Now let's upgrade $g_0$ and $h_0$ to $g_1$ and $h_1$ to be closer to the desired factorization. We'll take $g_1\equiv g_0\pmod\pi$ and $h_1\equiv h_0\pmod\pi$ and $\deg g_1=\deg g_0,$ and the improvement that we will make is that\[f\equiv g_1h_1\pmod{\pi^2}.\]Then we will be able to rinse and repeat the argument. The argument will be able to port from $\pi$ to $\pi^2$ to an argument to $\pi^3$ and $\pi^4,$ onwards and upwards. The sequence of polynomials $(g_\bullet)$ and $(h_\bullet)$ will converge because they their difference will each be divisible by successively larger powers $\pi^\bullet,$ implying that the difference's coefficients all vanish ($|\pi| \lt 1$); no new terms are created because the degree is kept constant. And further, $g_\bullet h_\bullet$ approaches $f$ for the same reason. So indeed doing this step will complete the proof.

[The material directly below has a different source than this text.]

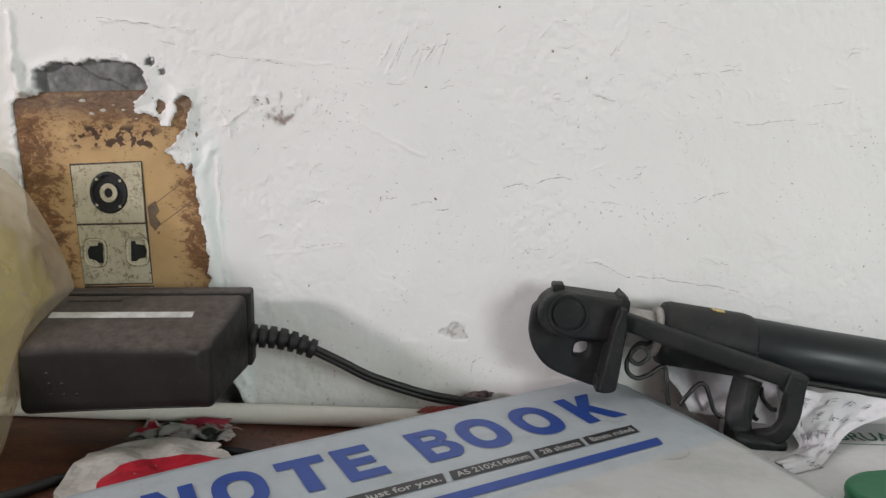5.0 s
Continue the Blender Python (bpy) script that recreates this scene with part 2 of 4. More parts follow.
PALE_INK = printed("pale_ink", (0.46, 0.46, 0.45))
GREEN_INK = printed("green_ink", (0.02, 0.14, 0.07))
GREY_INK = printed("grey_ink", (0.16, 0.16, 0.20))
GREEN = simple("green_plastic", (0.008, 0.12, 0.045), (0.016, 0.17, 0.07), 50, 0.4, 0.05)
YELLOW = simple("yellow_crumpled_film", (0.60, 0.47, 0.07), (0.82, 0.72, 0.28), 50, 0.3, 0.4, 0.003)
GOLD = simple("brass", (0.5, 0.36, 0.12), (0.7, 0.55, 0.25), 200, 0.25, 0.1, metal=1.0)
STEEL = simple("dull_steel", (0.45, 0.44, 0.42), (0.65, 0.63, 0.6), 200, 0.35, 0.1, metal=0.8)
PALE_METAL = simple("pale_dull_metal", (0.36, 0.33, 0.31), (0.56, 0.53, 0.50), 150, 0.45, 0.1, metal=0.2)
TAPE = simple("scuffed_white_sticker", (0.42, 0.41, 0.39), (0.70, 0.69, 0.66), 140, 0.6, 0.1, fine=5)
GRIME = simple("grey_brown_grime", (0.16, 0.14, 0.12), (0.34, 0.31, 0.28), 180, 0.85, 0.2)
CRUMB_SHADE = simple("dark_brown_crumb_and_shade", (0.03, 0.02, 0.02), (0.12, 0.085, 0.08), 300, 0.8, 0.4)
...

Let's take $g_1=g_0+p_1\pi$ and $h_1=h_0+q_1\pi$ for $p_1,q_1\in\mathcal O_K[x]$ to be fixed later. Observe that\[g_1h_1\equiv g_0+(g_0q_1+h_0p_1)\pi\pmod{\pi^2}.\]In particular, we get to not care about $p_1q_1\pi^2$—we are kind of just looking at the next term in our "power series'' at $\pi.$ Anyways, this is equivalent to\[g_0q_1+h_0p_1\equiv\frac{f-g_0h_0}\pi\pmod\pi.\]To accomplish this, we can use our $a$ and $b.$ In particular, we may take $q_1=b\left(\frac{f-g_0h_0}\pi\right)$ and $p_1=a\left(\frac{f-g_0h_0}\pi\right).$ The degree of $g_1$ might not match now, but we can just reduce $p_1\pmod{g_1}$ to have degree smaller and adjust $q_1$ accordingly. In particular, write\[b\cdot\frac{f-g_0h_0}\pi=g_0q+p_1\]so that $p_1$ has degree smaller than $g_0.$ Now, $g\equiv g_0$ with matching degrees implies that the leading coefficient of $g_0$ has size $1$ and is therefore a unit, so Euclidean division works here; explicitly, $q(x)\in\mathcal O_K[x].$ From this it follows\[g_0\left(a\cdot\frac{f-g_0h_0}\pi+h_0q\right)+h_0p_1\equiv\frac{f-g_0h_0}\pi\pmod{\pi^2}.\]To finish, we check degrees: note $g_1=g_0+\pi p_1$ has the correct degree because $\deg g_0 \gt \deg p_1.$ I guess there is some technicality in checking the degree of $h_1$ does not explode, but it doesn't. We don't deal with that here.